What is the first action a private lender should take when economic indicators signal a downturn?

Request current delinquency data from your servicer immediately and compare it against baseline metrics. The next step is to assess borrower concentration by industry and geography to identify which portfolio segments face highest exposure. Then confirm the servicer has active default-response protocols — not just administrative payment-processing procedures.

How does collateral erosion during a downturn affect foreclosure recovery for private lenders?

When property values fall below the outstanding loan balance, the lender’s recovery in a foreclosure sale is capped at market value — not the note balance.
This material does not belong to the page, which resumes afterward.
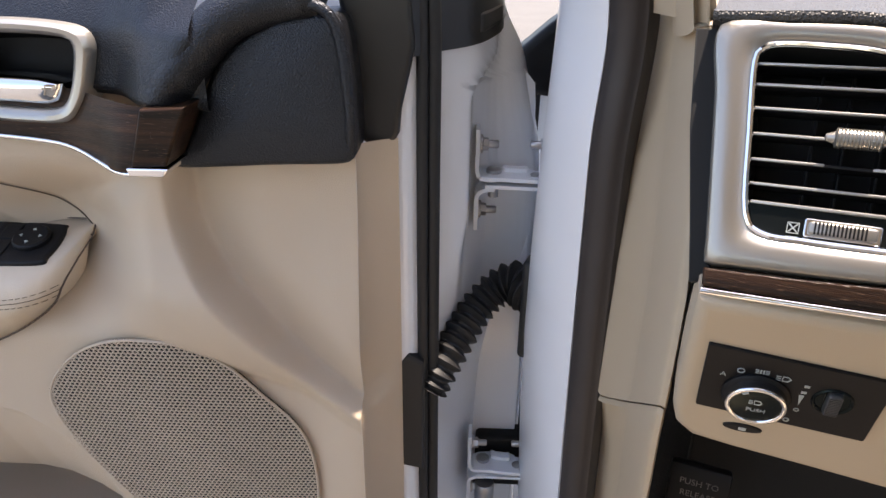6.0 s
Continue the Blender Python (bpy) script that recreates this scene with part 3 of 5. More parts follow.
part("symbol", join(bar(0.1475, -0.0145, 0.006, 0.001, 0.0008), bar(0.1475, -0.012, 0.001, 0.006, 0.0008), bar(0.149, -0.027, 0.005, 0.0055, 0.0008)), M_DIM, face, "dim gauge symbols")
# middle display
for body, x, y, size, m in (("99°F", -0.0470, 0.0320, 0.0068, M_DIM), ("0", 0.0100, 0.0290, 0.0150, M_LIT), ("SE", 0.0765, 0.0335, 0.0072, M_DIM), ("P", 0.0795, 0.0050, 0.0080, M_LIT), ("100", 0.0065, -0.0122, 0.0092, M_LIT), ("%", 0.0180, -0.0126, 0.0062, M_LIT),
                            ("Oil Life", 0.0105, -0.0250, 0.0066, M_LIT), ("98736", 0.0120, -0.0420, 0.0070, M_DIM), ("Good", 0.0355, -0.0085, 0.0045, M_DIM), ("Change", -0.0130, -0.0105, 0.0040, M_DIM)):
    words("display_text", body, size, m, face, (x, y, 0.0006), bold=0.0001)
for bm in (bar(0.0105, 0.0205, 0.030, 0.0004, 0.0008), bar(0.0105, 0.0365, 0.016, 0.0003, 0.0008), arc(0.0115, -0.0130, 0.0205, 158, 22, 0.0015),
                           tri_icon(-0.027, -0.0165, 180, 0.003), tri_icon(0.0495, -0.0155, 0, 0.003)):
    part("display_line", bm, M_LIT, face, "white display line")
for bm in (arc(-0.078, -0.0110, 0.0335, 30, -32, 0.0010), arc(0.104, -0.0110, 0.0355, 150, 206, 0.0010), bar(0.0135, -0.0190, 0.028, 0.0028, 0.0008), bar(0.011, 0.0, 0.009, 0.0022, 0.0008),
                           bar(0.079, -0.006, 0.0035, 0.0045, 0.0007), bar(0.079, -0.0135, 0.0035, 0.0045, 0.0007), bar(0.079, -0.0205, 0.0035, 0.0045, 0.0007)):
    part("display_line", bm, M_DIM, face, "faint display line")
part("warning_light", slab(grown([(-0.0585, -0.0165), (-0.0500, -0.0165), (-0.0490, -0.0130), (-0.0515, -0.0105), (-0.0570, -0.0105), (-0.0595, -0.0130)]), 0, 0.001, 0.0003, steps=1), M_AMBER, face, "amber car symbol")
part("symbol", join(tri_icon(-0.0542, -0.0060, 90, 0.0028), tri_icon(-0.0542, -0.0210, 270, 0.0028)), M_DIM, face)
part("warning_light", bar(-0.0545, -0.0365, 0.003, 0.006, 0.0008), M_TELL, face, "small red mark")

# hood over the cluster
hood = thing("cluster_hood", CLUSTER, "black grained hood over the instrument cluster", "dashboard hood")
ARCH = [(-0.168, -0.078), (-0.176, -0.045), (-0.177, -0.012), (-0.1705, 0.018), (-0.154, 0.044), (-0.133, 0.069), (-0.101, 0.0875), (-0.05, 0.103), (0.02, 0.109), (0.10, 0.102), (0.143, 0.088), (0.175, 0.064), (0.196, 0.032), (0.205, 0.0), (0.204, -0.033), (0.192, -0.075)]
arch = cr(ARCH, closed=False, k=8)
back = []
for p in arch:
    d = (p - Vector((0.0125, -0.012)))
    a = math.atan2(d.y, d.x) % (2 * math.pi)
    back.append(base[int(round(a / (2 * math.pi) * 160)) % 160])


def lip(y):
    """How far the hood's front edge stands out; more at the top."""
    return 0.043 + 0.059 * smooth(-0.005, 0.105, y)


lev = []


def beside(i, out):
    """The arch's point i moved outwards."""
    a, b = arch[max(0, i - 1)], arch[min(len(arch) - 1, i + 1)]
    e = (b - a).normalized()
    return arch[i] + Vector((-e.y, e.x)) * out


for f, dz in ((0.0, 0.0), (0.35, 0.25), (0.7, 0.6), (0.93, 0.9), (1.0, 1.0)):
    lev.append([(*(q + (beside(i, -0.0085) - q) * f), 0.0260 + (lip(arch[i].y) - 0.0260) * dz - 0.010 * math.sin(math.pi * f) * (1 - smooth(-0.01, 0.04, arch[i].y))) for i, q in enumerate(back)])
for out, dz in ((-0.0080, 0.0035), (-0.0040, 0.0045), (-0.0010, 0.002), (0.0005, -0.004)):
    lev.append([(*beside(i, out), lip(p.y) + dz) for i, p in enumerate(arch)])
for fall, dz in ((0.99, -0.025), (0.95, -0.06), (0.86, -0.11), (0.70, -0.17), (0.48, -0.24), (0.20, -0.32), (-0.1, -0.40)):
    lev.append([(p.x, p.y * fall if p.y > 0 else p.y, lip(p.y) + dz) for p in arch])
part("hood", lathe_rings(lev, closed=False, cap_last=False), M_HOOD, hood, "grained brown-black hood", angle=70)
part("lower_skirt", block((0.36, 0.06, 0.03), (0.0125, -0.100, 0.03), 0.008), M_BLACK, hood, "black panel under the cluster")

# ---- dashboard ----
dash = thing("dashboard", pose(0, 0, 0), "dashboard with black grained top and tan lower panel", "dashboard")


part("top_pad", patch(lambda s, t: Vector((-0.195 + 0.35 * s, 0.50 + 0.55 * t, 1.108 + 0.050 * t)), 4, 6, 0.01), M_PAD, dash)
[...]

That gap is the lender’s realized loss. Accurate, current appraisals and proactive loss mitigation reduce the probability of reaching foreclosure and limit the shortfall when it becomes unavoidable.

What servicing capabilities distinguish strong performance during economic stress?

Documented SOPs for default scenarios, real-time payment monitoring, dedicated loss-mitigation staff, and legally compliant foreclosure administration separate servicers who protect lender capital from those who delay and compound losses. The presence of those capabilities before a downturn — not after it arrives — is the differentiator that determines portfolio outcomes.